Why A Real Estate Tax Appeal Makes Sense

In an economic downturn the owners of commercial real estate must “tighten their belts” and look for every possible way to reduce expenses. One way to substantially reduce expenses is to consider a real estate tax appeal.

Commercial real estate is taxed based upon the assessed value of the property. Taxes are established by a simple formula; the assessed value of real estate is multiplied by the tax rate, which results in the amount of taxes to be paid.
The tax rates (which are established in the middle of the year) are generally not subject to review. However, the assessed value of real estate is subject to review by means of a tax appeal.

The assessment of real estate for the year 2012 is based on the value of real estate as of October 1, 2011. As a result, all tax appeals are simply to determine what the real estate was worth on October 1, 2011.
The worth of the real estate is proven by the testimony of an appraiser. For commercial real estate there are three principal ways an appraiser determines value: (1) the comparable sales method; (2) the income method; and (3) the cost method. Normally, all three methods are used to serve as a cross-check on the validity of the assessment.
The comparable sales method is simply what its name implies. Real estate is valued by comparing the sale prices of similar properties. The income method values real estate by determining the “net” income generated and assigning it a present value. This method is relatively complicated because it involves an analysis of income, expenses, depreciation, obsolescence and other factors. This is the most accurate methodology for analyzing hotels, parking lots, shopping centers, etc. This method is most reliable when the property in question is principally used for rental purposes.

The third method for valuing real estate is the cost approach.
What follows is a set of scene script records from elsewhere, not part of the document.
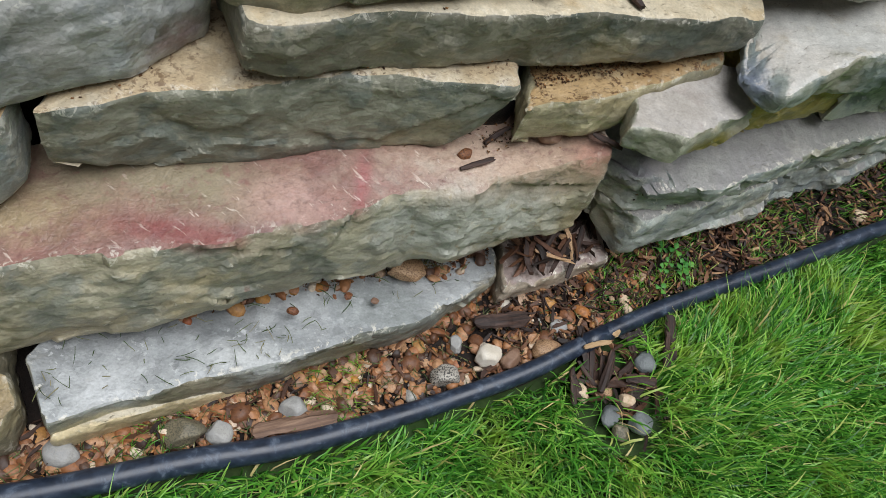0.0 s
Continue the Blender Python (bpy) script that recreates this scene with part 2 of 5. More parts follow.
    ht = add(mul(slant1, 0.05 + 0.10 * plates), mul(slant2, 0.04 + 0.08 * plates), mul(node_noise(n, l, pos, 14, 4, 0.5, 0.3), 0.26), mul(node_noise(n, l, pos, 55, 5, 0.62, 0.1), 0.24), mul(fine, 0.10), mul(grit, 0.025))
    if ledge is not None:
        ht = add(ht, mul(ledge, 0.11))
    if sunk is not None:
        ht = sub(ht, mul(sunk, 0.16 * min(1.0, 2 * pits)))
    if hollow is not None:
        ht = sub(ht, mul(hollow, 0.10))
    h = add(mul(hf, sub(1.0, ontop)), mul(ht, ontop))
    b = n.new("ShaderNodeBump")
    b.inputs["Distance"].default_value, b.inputs["Strength"].default_value = 0.015, min(1.0, 0.92 * bump)
    l.new(h, b.inputs["Height"])
    l.new(b.outputs[0], bsdf.inputs["Normal"])
    return m


def island_material(name, stops, rough=0.7, scale=60, bump=0.4, dist=0.002, spread=0.3, spec=0.4, along=None):
    """A heap of loose bits, each with its own tint."""
    m, n, l, bsdf = material(name)
    geo = n.new("ShaderNodeNewGeometry")
    c = node_ramp(n, l, geo.outputs["Random Per Island"], [(p, srgb(*k)) for p, k in stops])
    vec = geo.outputs["Position"]
    g = node_noise(n, l, vec, scale, 5, 0.65)
    c = node_mix(n, l, 1.0, c, node_ramp(n, l, g, [(0.28, (1 - spread,) * 3), (0.72, (1 + spread,) * 3)]), "MULTIPLY")
    l.new(c, bsdf.inputs["Base Color"])
    bsdf.inputs["Roughness"].default_value, bsdf.inputs["Specular IOR Level"].default_value = rough, spec
    b = n.new("ShaderNodeBump")
    b.inputs["Strength"].default_value, b.inputs["Distance"].default_value = bump, dist
    l.new(g, b.inputs["Height"])
    l.new(b.outputs[0], bsdf.inputs["Normal"])
    return m


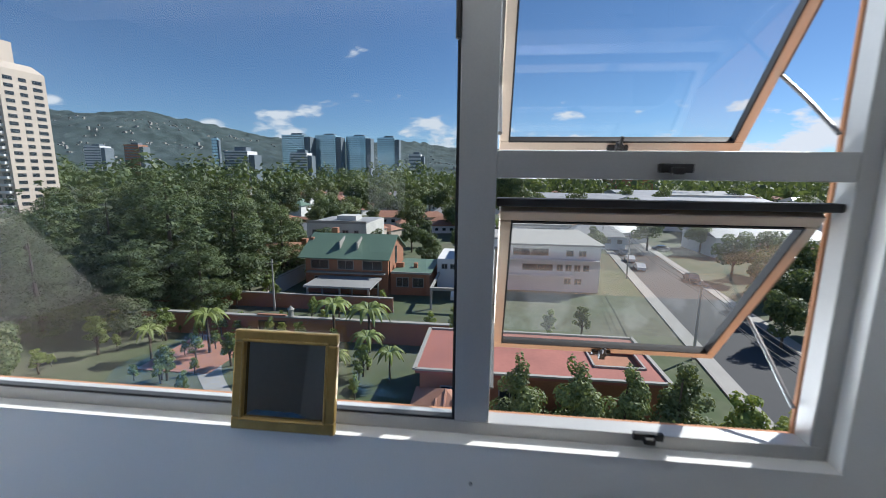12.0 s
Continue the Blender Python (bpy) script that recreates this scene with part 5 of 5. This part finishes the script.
def palm():
    t = thing("palm_tree", (0, 0, 0), "small garden palm with arching fronds", "palm tree")
    part("trunk", tube(B(), [(0, 0, -0.2), (0.05, 0, 1.6), (0.0, 0.05, 3.2)], [0.13, 0.10, 0.09], 8), M_BARK, t)
    for k in range(13):
        a = k * 2.4
        verts, faces = [], []
        for i in range(7):
            q = i / 6
            r = 1.75 * q
            z = 3.2 + 0.75 * math.sin(q * 2.6) - 0.9 * q * q * (0.5 + 0.5 * (k % 3) / 2)
            w = 0.30 * math.sin(math.pi * (0.12 + 0.85 * q))
            c, s = math.cos(a), math.sin(a)
            verts += [(c * r - s * w, s * r + c * w, z - 0.12), (c * r, s * r, z), (c * r + s * w, s * r - c * w, z - 0.12)]
        for i in range(6):
            for j in (0, 1):
                faces.append((i * 3 + j, i * 3 + j + 1, i * 3 + j + 4, i * 3 + j + 3))
        me = bpy.data.meshes.new("frond")
        me.from_pydata(verts, [], faces)
        me.materials.append(M_LEAF_LIGHT)
        f = new("frond", me)
        f.parent = t
    return t


scatter(palm(), [(-38.4, -9.8, 0.85, 0), (-40.5, -12.5, 1.0, 1), (-44.5, -13.5, 1.4, 2), (-46.2, -18.0, 1.35, 3), (-42, -30, 1.25, 4), (-37.5, -14.5, 0.8, 2.5), (-118, 1, 2.0, 5), (-40, -35, 0.9, 1.5)], True)


# buildings
def windows(parent, face, at, spans, z0, z1, depth=0.06):
    """Recessed-looking dark panes with a frame on a wall that faces +x ('x') or along y ('y')."""
    for a, b in spans:
        if face == "x":
            w = part("window", box(B(), at, a, z0, at + depth, b, z1), M_GLASSY, parent)
            part("window_frame", frame_x(at + depth, a, b, z0, z1), M_KERB, parent)
        else:
            w = part("window", box(B(), a, at - depth, z0, b, at, z1), M_GLASSY, parent)


def frame_x(x, a, b, z0, z1, t=0.10):
    bm = B()
    for y0, za, y1, zb in ((a - t, z0 - t, b + t, z0), (a - t, z1, b + t, z1 + t), (a - t, z0, a, z1), (b, z0, b + t, z1), ((a + b) / 2 - t / 3, z0, (a + b) / 2 + t / 3, z1)):
        box(bm, x - 0.02, y0, za, x + 0.06, y1, zb)
    return bm


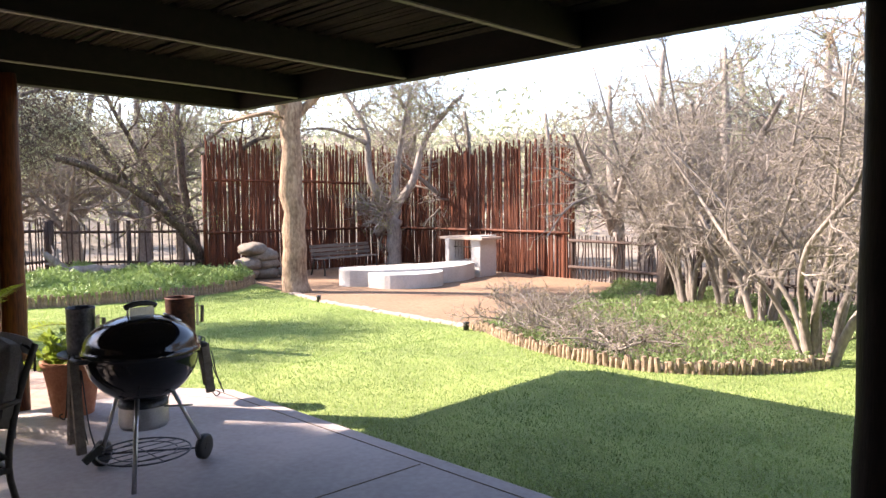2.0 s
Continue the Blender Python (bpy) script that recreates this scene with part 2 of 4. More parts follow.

This approach is used for “unique” properties for which the prior two other methods of valuation are less appropriate. This approach is simply an analysis of what the property would cost to reconstruct less factors such as obsolescence. This method generally applies to unique structures such as electric generating plants, buildings that house newspaper printing operations, new construction, etc.
Real estate tax appeals determine whether the municipality or the owner is correct as to the value of a piece of property. The body that decides these issues can agree with one side or the other; it can also settle on another value.
Real estate tax appeals for this year must be filed by April 1, 2012. Appeals can be filed with the County Board of Taxation or, under certain circumstances, with the New Jersey Tax Court. Any decision of a County Board of Taxation can be appealed to the New Jersey Tax Court.
The savings from a tax appeal can be substantial. Using the numbers from last year, in Egg Harbor Township, every $100,000.00 that an assessment is reduced results in a saving of $4,100.00. An added benefit is that the reduced assessment can be “frozen” for three years so you don’t have to appeal for two more years, subject to certain exceptions.
Given the continued economic downturn, exploring the viability of a tax appeal could be an attractive belt-tightening initiative for the commercial property owner. Remember time is short. If you want to file an appeal, you only have until April 1.